一邊暗暗擔憂他的高血壓和腦溢血,一邊又為牛祈禱,恨不能助其一臂之力,再跑快點……

阿彌陀佛,幸虧從沒見我叔叔成功砍中過一次。

那幾天,我做夢都夢見沒完沒了地趕牛。還夢見牛身上插了兩把菜刀,邊跑邊噴血……

在我做過的所有最最可怕的噩夢裡,這個絕對能進前三強。

把牛集中起來的確不是件容易事,但是再把它們遠遠趕開,更不容易。

往往是,好容易趕跑了,轉個身它們又殺回來了。

只好往遠裡趕,趕啊趕啊,一直趕到村子裡。這才再往回走。

但毫無用處,等你回到家,它們也到了……

我長著腿,它們也長著腿啊。又不能把它們腿給綁著,更不能把路堵住。

也就是說,趕牛趕了一整天,說白了其實都是在幫別人放牛。

後來我總算想出一絕招,把牛群往烏倫古河北岸趕。

先趕到河邊,再扔著石頭,強行將它們驅趕下河。親眼看著它們一個挨一個下了水,再目送它們游過整個河面,一直爬上對岸,才停止扔石頭。

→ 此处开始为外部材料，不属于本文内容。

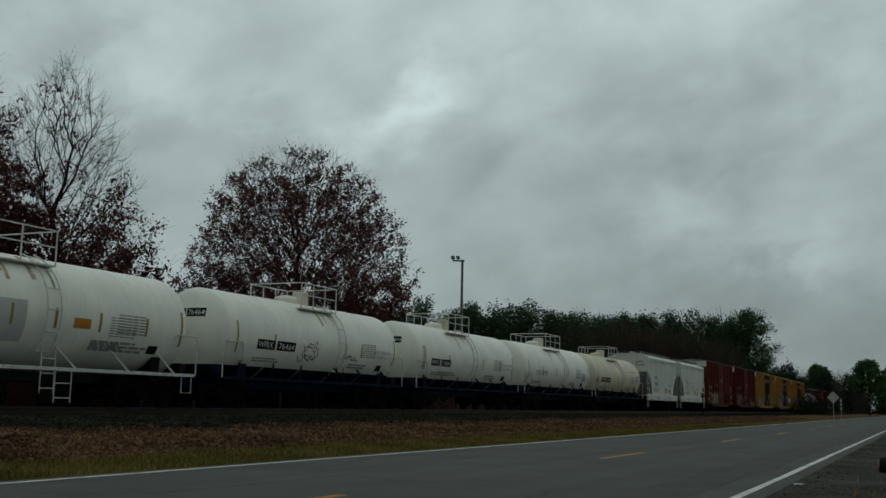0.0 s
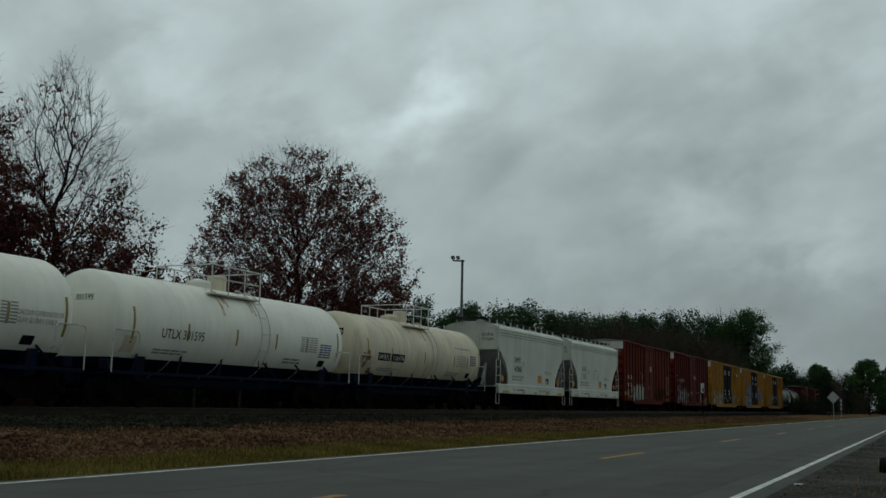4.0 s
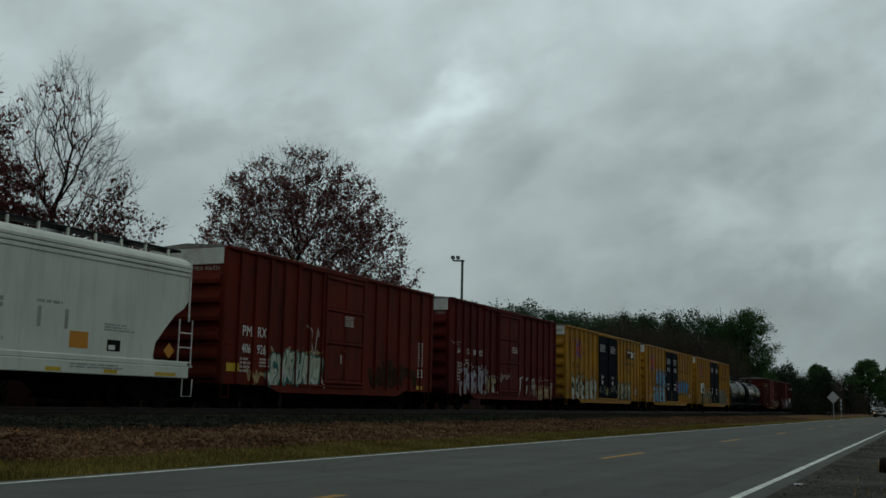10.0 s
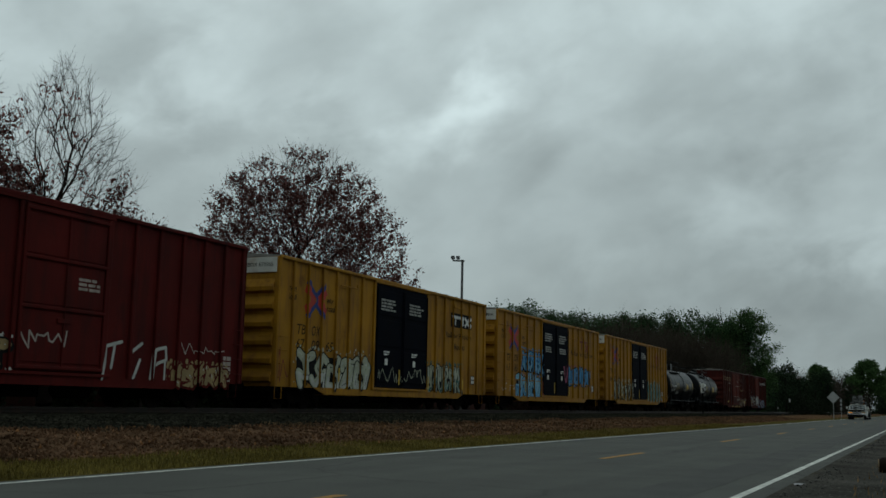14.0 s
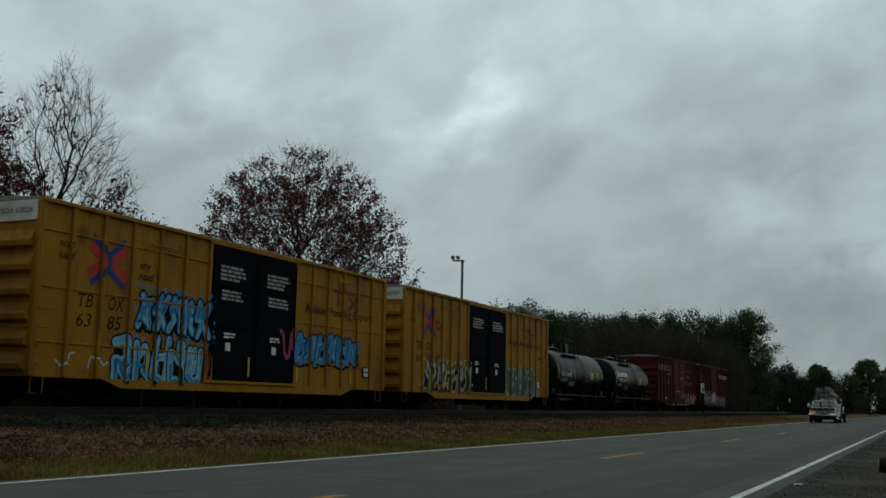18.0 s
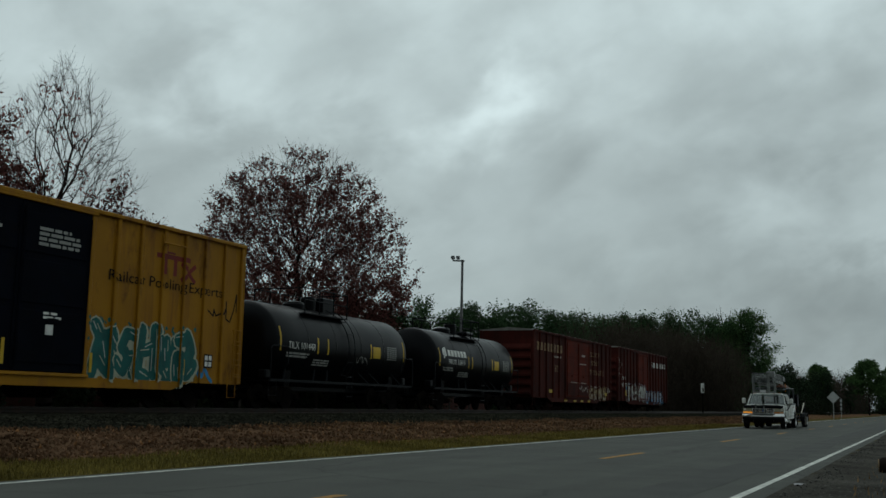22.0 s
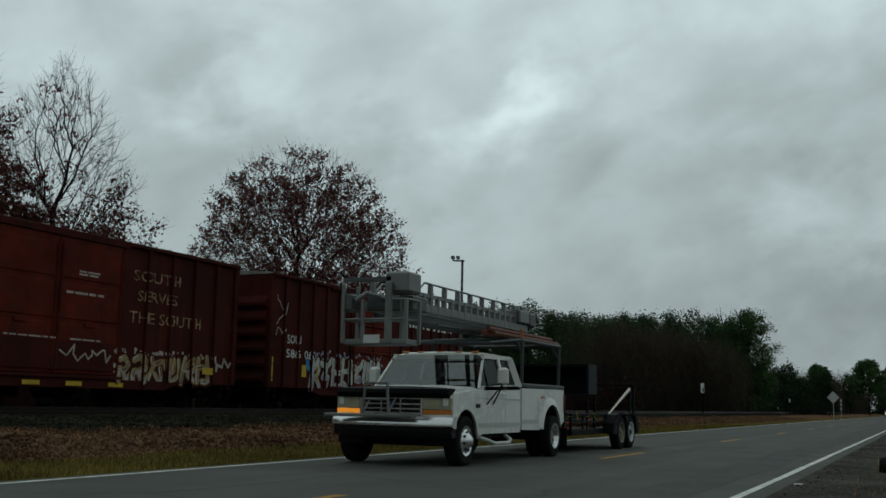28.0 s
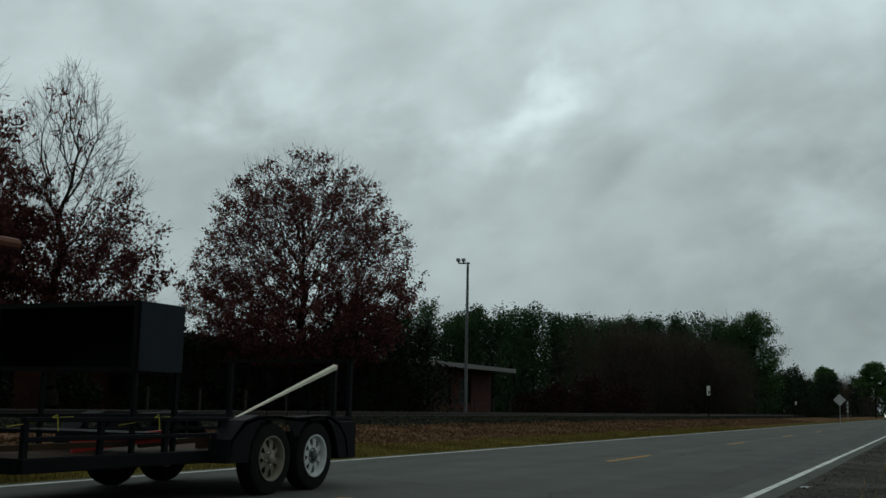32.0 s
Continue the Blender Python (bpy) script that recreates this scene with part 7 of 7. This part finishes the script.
    for x in (-0.62, -0.34, 0.0, 0.34, 0.62):
        part("roof_marker_lamp", Shape().box(x - 0.06, x + 0.06, 1.1, 1.19, 1.735, 1.765, 0.012), V_["amber"], t, "amber cab marker lamp")
    # bed with flared rear fenders
    bed = [(2.45, 0.5), (3.35, 0.48)] + arch(3.95, 0.42, 0.53, 11, 172, 12) + [(4.6, 0.56), (4.74, 0.62), (4.74, 1.22), (2.45, 1.2)]
    for s in (-1, 1):
        part("bed_side", Shape().prism(bed, min(s * 0.86, s * 0.955), max(s * 0.86, s * 0.955)), W, t)
        f = Shape()
        n = 13
        o, i = arch(3.95, 0.42, 0.64, 12, 170, 13), arch(3.95, 0.42, 0.51, 12, 172, 12)
        vs = [(s * 0.954, y, z) for y, z in o] + [(s * 0.985, y, z) for y, z in arch(3.95, 0.42, 0.57, 12, 171, 12)] + [(s * 1.0, y, z) for y, z in i] + [(s * 0.975, y, z) for y, z in i]
        fs = [(r * n + k, r * n + k + 1, (r + 1) * n + k + 1, (r + 1) * n + k) for r in range(3) for k in range(n - 1)]
        part("fender_flare", f.add(vs, fs), W, t, "flared dual-wheel fender", True)
        well = Shape()
        ring = arch(3.95, 0.42, 0.505, 12, 185, -5)
        well.add([(s * 0.955, y, z) for y, z in ring] + [(s * 0.5, y, z) for y, z in ring], [(k, k + 1, k + 14, k + 13) for k in range(12)])
        well.add([(s * 0.5, y, z) for y, z in ring], [tuple(range(13))])
        part("wheel_well", well, V_["dark"], t, "black wheel well")
        part("lower_stripe", Shape().box(min(s * 0.956, s * 0.962), max(s * 0.956, s * 0.962), 2.47, 3.3, 0.6, 0.67), V_["stripe"], t)
        part("bed_rail_cap", Shape().box(min(s * 0.82, s * 0.97), max(s * 0.82, s * 0.97), 2.45, 4.74, 1.21, 1.29, 0.02), V_["rack"], t, "dark bed rail cap")
        part("tail_lamp", Shape().box(min(s * 0.8, s * 0.962), max(s * 0.8, s * 0.962), 4.7, 4.77, 0.78, 1.12, 0.01), V_["tail"], t)
        part("mud_flap", Shape().box(min(s * 0.75, s * 1.08), max(s * 0.75, s * 1.08), 4.55, 4.57, 0.15, 0.5), V_["dark"], t)
        part("side_marker", Shape().box(min(s * 0.956, s * 0.975), max(s * 0.956, s * 0.975), 3.45, 3.58, 1.04, 1.08), V_["amber"], t)
        if s > 0:
            part("fuel_door", Shape().box(0.955, 0.962, 3.28, 3.52, 0.82, 1.02, 0.006), W, t)
    part("bed_floor", Shape().box(-0.86, 0.86, 2.45, 4.7, 0.62, 0.68), V_["stripe"], t)
    part("bed_front", Shape().box(-0.86, 0.86, 2.45, 2.5, 0.68, 1.2), W, t)
    part("tailgate", Shape().box(-0.8, 0.8, 4.69, 4.76, 0.66, 1.2, 0.015), W, t)
    part("rear_bumper", Shape().box(-0.95, 0.95, 4.8, 4.95, 0.5, 0.64, 0.02), V_["dark"], t)
    part("chassis", Shape().box(-0.45, 0.45, -0.45, 4.8, 0.36, 0.5).box(-0.6, 0.6, -0.12, 0.12, 0.28, 0.42).lathe([(0.09, -0.95), (0.09, 0.95)], 10, "x", (0, 3.95, 0.37)).lathe([(0.16, -0.15), (0.16, 0.15)], 12, "x", (0, 3.95, 0.37)), V_["dark"], t)
    part("load", Shape().box(-0.6, 0.1, 2.6, 3.6, 0.68, 1.24, 0.04).box(0.15, 0.6, 2.55, 2.95, 0.68, 1.32, 0.03), V_["alu_dark"], t, "toolboxes in the bed")
    part("warning_flag", Shape().lathe([(0.015, 1.2), (0.05, 1.34), (0.17, 1.74), (0.16, 1.77)], 12, "z", (-0.35, 3.75, 0)), V_["red"], t, "furled red warning flag")
    part("flag_pole", Shape().path([(-0.3, 4.4, 0.7), (-0.3, 4.4, 1.62)], 0.016, 6), V_["gold_pole"], t)
    part("bed_crate", Shape().box(0.2, 0.7, 2.7, 3.15, 0.9, 1.36, 0.02), V_["alu"], t, "aluminium crate in the bed")
    for s in (-1, 1):
        road_wheel(t, s * 0.87, 0, 0.37, 0.24, V_["chrome"], 0.06, "front wheel with a chrome hub")
        road_wheel(t, s * 0.94, 3.95, 0.37, 0.22, V_["chrome"], -1, "outer rear wheel with a deep chrome rim")
        road_wheel(t, s * 0.69, 3.95, 0.37, 0.22, V_["chrome"], -1, "inner rear wheel")
    part("rack_rail", Shape().path([(-0.84, 2.7, 2.04), (-0.84, 4.85, 2.04)], 0.035, 8), V_["rack"], t)
    rk = part("ladder_rack", Shape().path([(0.84, 2.7, 2.04), (0.84, 4.85, 2.04)], 0.035, 8), V_["rack"], t, "blue-grey tubular steel ladder rack")
    for y in (2.7, 4.72):
        for s in (-1, 1):
            part("rack_post", Shape().path([(s * 0.86, y - 0.03, 1.27), (s * 0.87, y - 0.03, 1.7), (s * 0.86, y, 2.02)], 0.035, 8), V_["rack"], rk)
            part("rack_gusset", Shape().path([(s * 0.85, y, 1.8), (s * 0.8, y + (-0.25 if y > 4 else -0.2), 2.02)], 0.025, 6), V_["rack"], rk)
        part("rack_crossbar", Shape().path([(-0.84, y, 2.04), (0.84, y, 2.04)], 0.035, 8), V_["rack"], rk)
    for s in (-1, 1):
        part("front_rail", Shape().path([(s * 0.84, 2.7, 2.04), (s * 0.8, 2.1, 1.99), (s * 0.72, 1.5, 1.93)], 0.026, 6), V_["rack"], rk)
    part("rack_crossbar", Shape().path([(-0.72, 1.5, 1.93), (0.72, 1.5, 1.93)], 0.026, 6), V_["rack"], rk)
    pl = [(0.55, 2.1, 5.55, 2.13), (0.44, 1.9, 5.45, 2.13), (0.33, 2.3, 5.5, 2.13), (0.5, 2.0, 5.3, 2.2)]
    for x, a, b, z in pl:
        part("pipe_load", Shape().path([(x, a, z), (x, b, z)], 0.045, 8), V_["copper"], rk, "reddish pipe lashed on the rack")
    part("strap", Shape().path([(0.62, 3.3, 2.28), (0.66, 3.32, 2.05), (0.62, 3.36, 1.85)], 0.02, 5), V_["orange"], rk)
    for z, x in ((2.2, -0.4), (2.2, -0.1), (2.25, 0.15)):
        part("conduit_load", Shape().path([(x, 1.2, z), (x, 5.1, z)], 0.03, 6), V_["alu_dark"], rk)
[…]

這下可算是一了百了——它們若想再回來,不大可能從原處下水往回游。只能往上遊走好幾公里,找到最近的一座橋過河。

等過了河,再兜個大圈子繞回地邊,已經大半天過去了,牛主人也該出來找牛回家了。

對了,雖然我媽很少參與趕牛的保衛戰,但她不趕則已,一趕驚人——她會把它們一直趕到附近人家閒置的空牛圈裡。再把牛圈門關上,扣死。

——也不管牛圈是誰家的牛圈,也不管牛是誰家的牛。